**Given information:**
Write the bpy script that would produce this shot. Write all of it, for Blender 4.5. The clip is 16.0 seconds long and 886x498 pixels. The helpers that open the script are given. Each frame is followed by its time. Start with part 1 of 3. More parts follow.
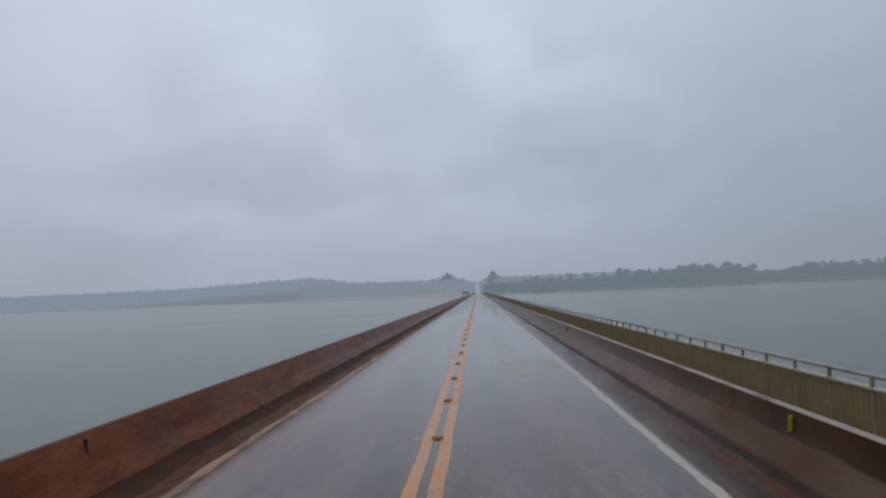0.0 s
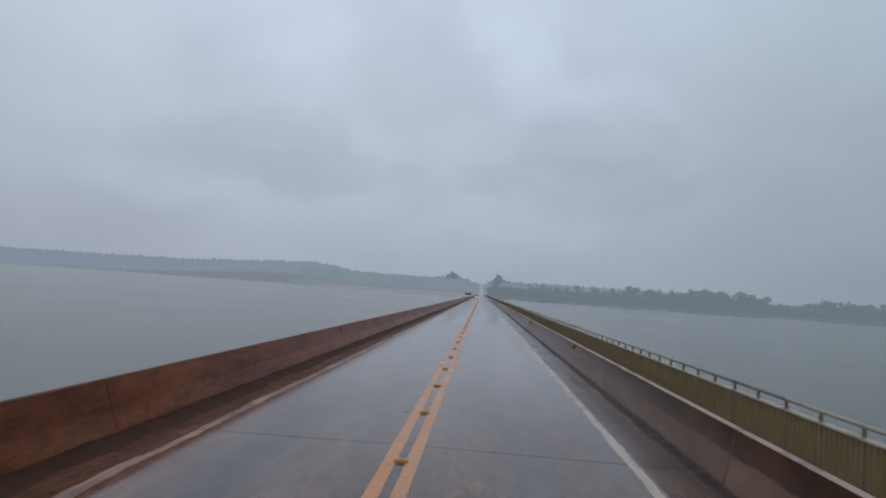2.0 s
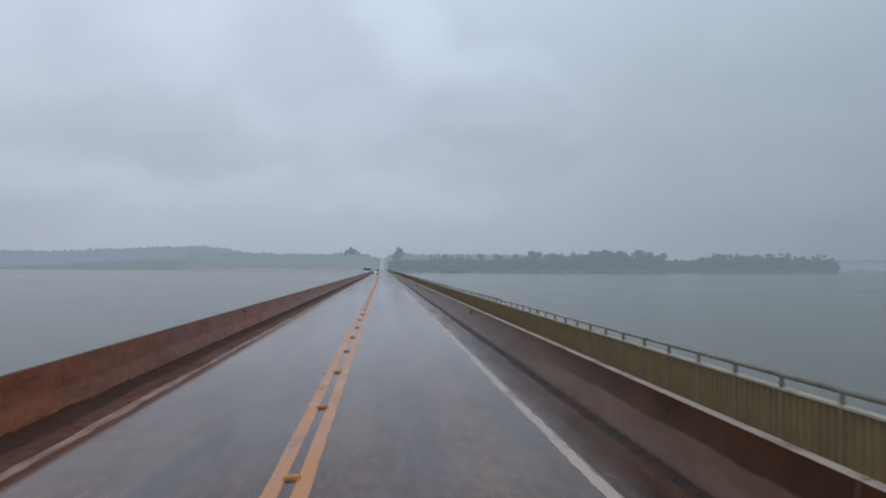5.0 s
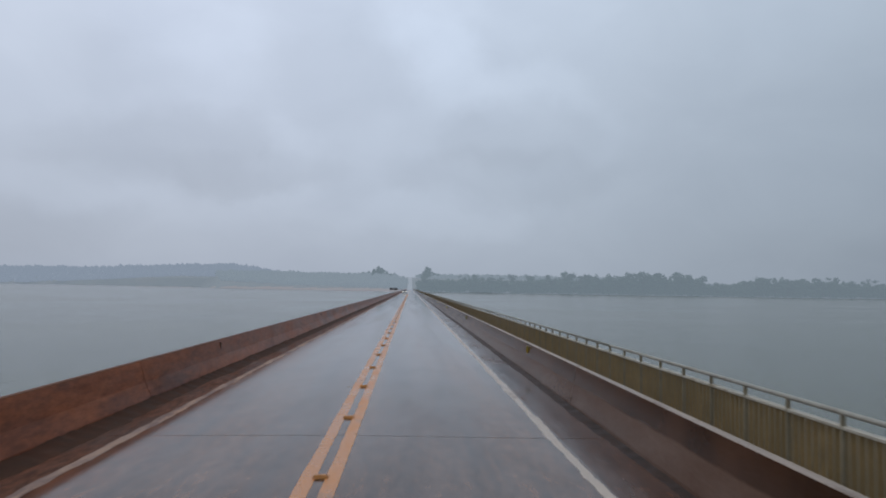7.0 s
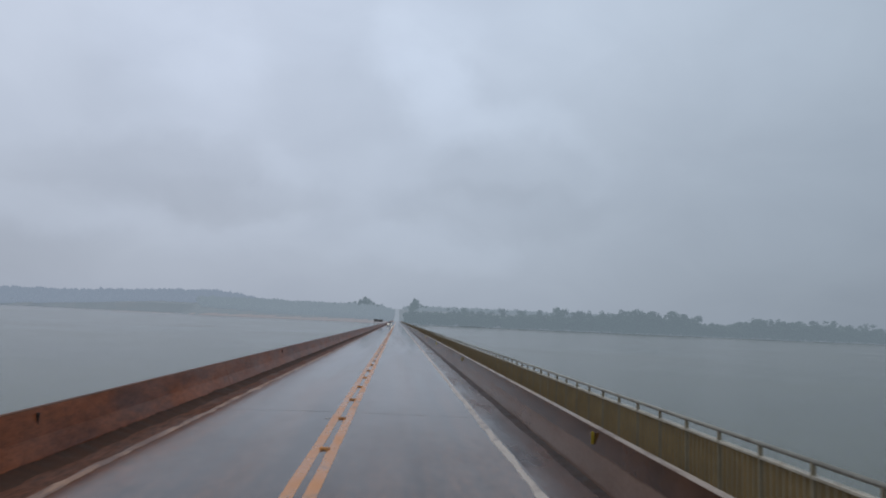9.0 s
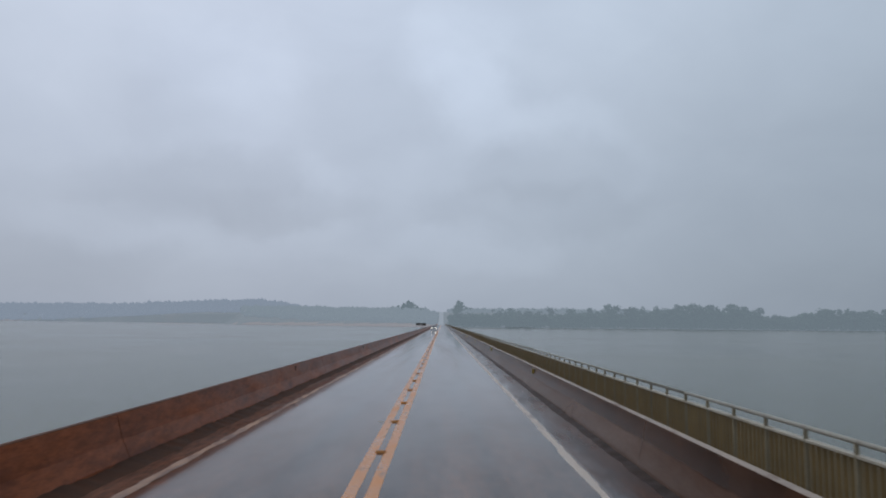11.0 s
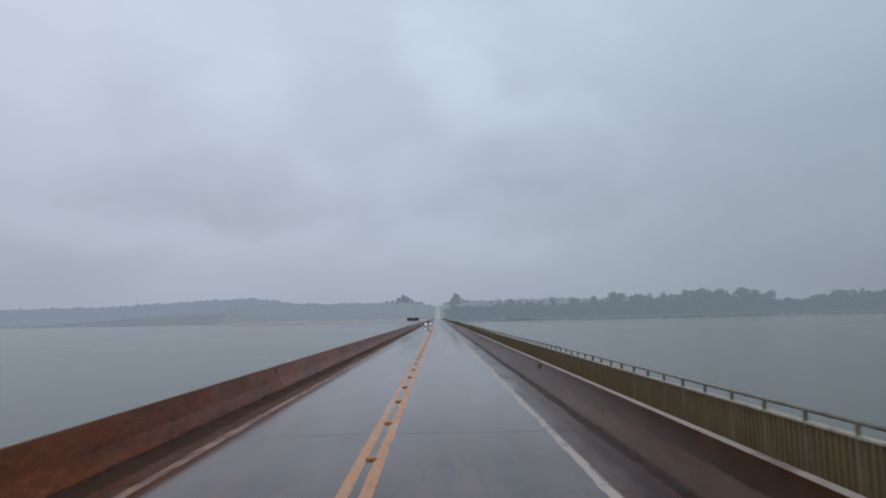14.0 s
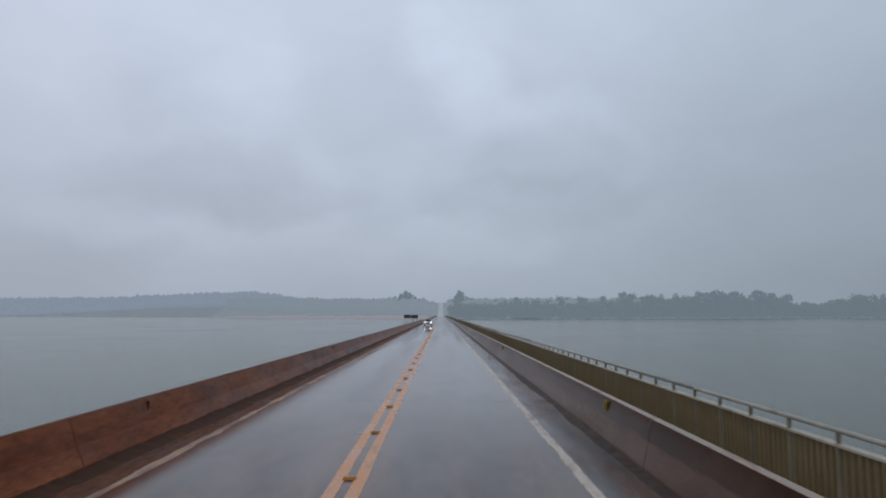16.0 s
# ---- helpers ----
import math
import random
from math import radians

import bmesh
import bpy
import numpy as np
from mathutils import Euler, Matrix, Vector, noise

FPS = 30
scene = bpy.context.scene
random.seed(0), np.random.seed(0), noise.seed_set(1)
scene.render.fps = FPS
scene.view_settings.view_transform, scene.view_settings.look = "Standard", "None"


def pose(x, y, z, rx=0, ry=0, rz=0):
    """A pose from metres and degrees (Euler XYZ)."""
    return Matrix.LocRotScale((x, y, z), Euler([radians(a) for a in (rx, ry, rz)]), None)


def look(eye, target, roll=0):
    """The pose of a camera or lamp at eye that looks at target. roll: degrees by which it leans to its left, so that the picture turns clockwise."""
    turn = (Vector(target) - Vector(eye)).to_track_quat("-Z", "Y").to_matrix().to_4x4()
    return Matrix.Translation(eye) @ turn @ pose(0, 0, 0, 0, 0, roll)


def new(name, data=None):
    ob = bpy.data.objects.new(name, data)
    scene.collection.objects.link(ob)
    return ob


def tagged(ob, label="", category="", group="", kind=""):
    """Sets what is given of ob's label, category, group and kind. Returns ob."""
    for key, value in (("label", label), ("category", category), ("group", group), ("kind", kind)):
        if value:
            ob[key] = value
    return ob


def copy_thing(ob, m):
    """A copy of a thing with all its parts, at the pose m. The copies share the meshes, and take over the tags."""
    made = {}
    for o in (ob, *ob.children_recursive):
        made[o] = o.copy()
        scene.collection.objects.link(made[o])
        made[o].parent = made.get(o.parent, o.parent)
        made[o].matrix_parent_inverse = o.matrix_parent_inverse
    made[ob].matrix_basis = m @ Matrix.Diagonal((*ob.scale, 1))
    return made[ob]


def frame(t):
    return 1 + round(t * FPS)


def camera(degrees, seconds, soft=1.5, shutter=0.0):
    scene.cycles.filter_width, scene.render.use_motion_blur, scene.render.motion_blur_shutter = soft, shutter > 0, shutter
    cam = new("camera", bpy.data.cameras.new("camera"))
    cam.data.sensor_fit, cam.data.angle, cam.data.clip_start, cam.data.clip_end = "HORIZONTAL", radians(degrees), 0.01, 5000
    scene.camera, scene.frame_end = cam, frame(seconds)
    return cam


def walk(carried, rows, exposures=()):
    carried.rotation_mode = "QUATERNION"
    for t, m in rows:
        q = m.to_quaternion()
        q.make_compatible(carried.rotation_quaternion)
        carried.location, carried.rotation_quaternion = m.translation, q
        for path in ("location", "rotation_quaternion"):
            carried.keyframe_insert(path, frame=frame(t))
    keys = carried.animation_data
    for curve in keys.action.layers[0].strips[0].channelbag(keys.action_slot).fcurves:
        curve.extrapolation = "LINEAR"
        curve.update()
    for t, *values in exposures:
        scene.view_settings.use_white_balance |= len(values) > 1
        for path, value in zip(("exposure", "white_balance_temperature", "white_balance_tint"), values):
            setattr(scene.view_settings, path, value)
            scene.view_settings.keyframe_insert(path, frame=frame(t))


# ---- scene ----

**Exercise task:** Transcribe the full listing above exactly, with the images removed.

**Completed task:**
Write the bpy script that would produce this shot. Write all of it, for Blender 4.5. The clip is 16.0 seconds long and 886x498 pixels. The helpers that open the script are given. Each frame is followed by its time. Start with part 1 of 3. More parts follow.
0.0 s
2.0 s
5.0 s
7.0 s
9.0 s
11.0 s
14.0 s
16.0 s
# ---- helpers ----
import math
import random
from math import radians

import bmesh
import bpy
import numpy as np
from mathutils import Euler, Matrix, Vector, noise

FPS = 30
scene = bpy.context.scene
random.seed(0), np.random.seed(0), noise.seed_set(1)
scene.render.fps = FPS
scene.view_settings.view_transform, scene.view_settings.look = "Standard", "None"


def pose(x, y, z, rx=0, ry=0, rz=0):
    """A pose from metres and degrees (Euler XYZ)."""
    return Matrix.LocRotScale((x, y, z), Euler([radians(a) for a in (rx, ry, rz)]), None)


def look(eye, target, roll=0):
    """The pose of a camera or lamp at eye that looks at target. roll: degrees by which it leans to its left, so that the picture turns clockwise."""
    turn = (Vector(target) - Vector(eye)).to_track_quat("-Z", "Y").to_matrix().to_4x4()
    return Matrix.Translation(eye) @ turn @ pose(0, 0, 0, 0, 0, roll)


def new(name, data=None):
    ob = bpy.data.objects.new(name, data)
    scene.collection.objects.link(ob)
    return ob


def tagged(ob, label="", category="", group="", kind=""):
    """Sets what is given of ob's label, category, group and kind. Returns ob."""
    for key, value in (("label", label), ("category", category), ("group", group), ("kind", kind)):
        if value:
            ob[key] = value
    return ob


def copy_thing(ob, m):
    """A copy of a thing with all its parts, at the pose m. The copies share the meshes, and take over the tags."""
    made = {}
    for o in (ob, *ob.children_recursive):
        made[o] = o.copy()
        scene.collection.objects.link(made[o])
        made[o].parent = made.get(o.parent, o.parent)
        made[o].matrix_parent_inverse = o.matrix_parent_inverse
    made[ob].matrix_basis = m @ Matrix.Diagonal((*ob.scale, 1))
    return made[ob]


def frame(t):
    return 1 + round(t * FPS)


def camera(degrees, seconds, soft=1.5, shutter=0.0):
    scene.cycles.filter_width, scene.render.use_motion_blur, scene.render.motion_blur_shutter = soft, shutter > 0, shutter
    cam = new("camera", bpy.data.cameras.new("camera"))
    cam.data.sensor_fit, cam.data.angle, cam.data.clip_start, cam.data.clip_end = "HORIZONTAL", radians(degrees), 0.01, 5000
    scene.camera, scene.frame_end = cam, frame(seconds)
    return cam


def walk(carried, rows, exposures=()):
    carried.rotation_mode = "QUATERNION"
    for t, m in rows:
        q = m.to_quaternion()
        q.make_compatible(carried.rotation_quaternion)
        carried.location, carried.rotation_quaternion = m.translation, q
        for path in ("location", "rotation_quaternion"):
            carried.keyframe_insert(path, frame=frame(t))
    keys = carried.animation_data
    for curve in keys.action.layers[0].strips[0].channelbag(keys.action_slot).fcurves:
        curve.extrapolation = "LINEAR"
        curve.update()
    for t, *values in exposures:
        scene.view_settings.use_white_balance |= len(values) > 1
        for path, value in zip(("exposure", "white_balance_temperature", "white_balance_tint"), values):
            setattr(scene.view_settings, path, value)
            scene.view_settings.keyframe_insert(path, frame=frame(t))


# ---- scene ----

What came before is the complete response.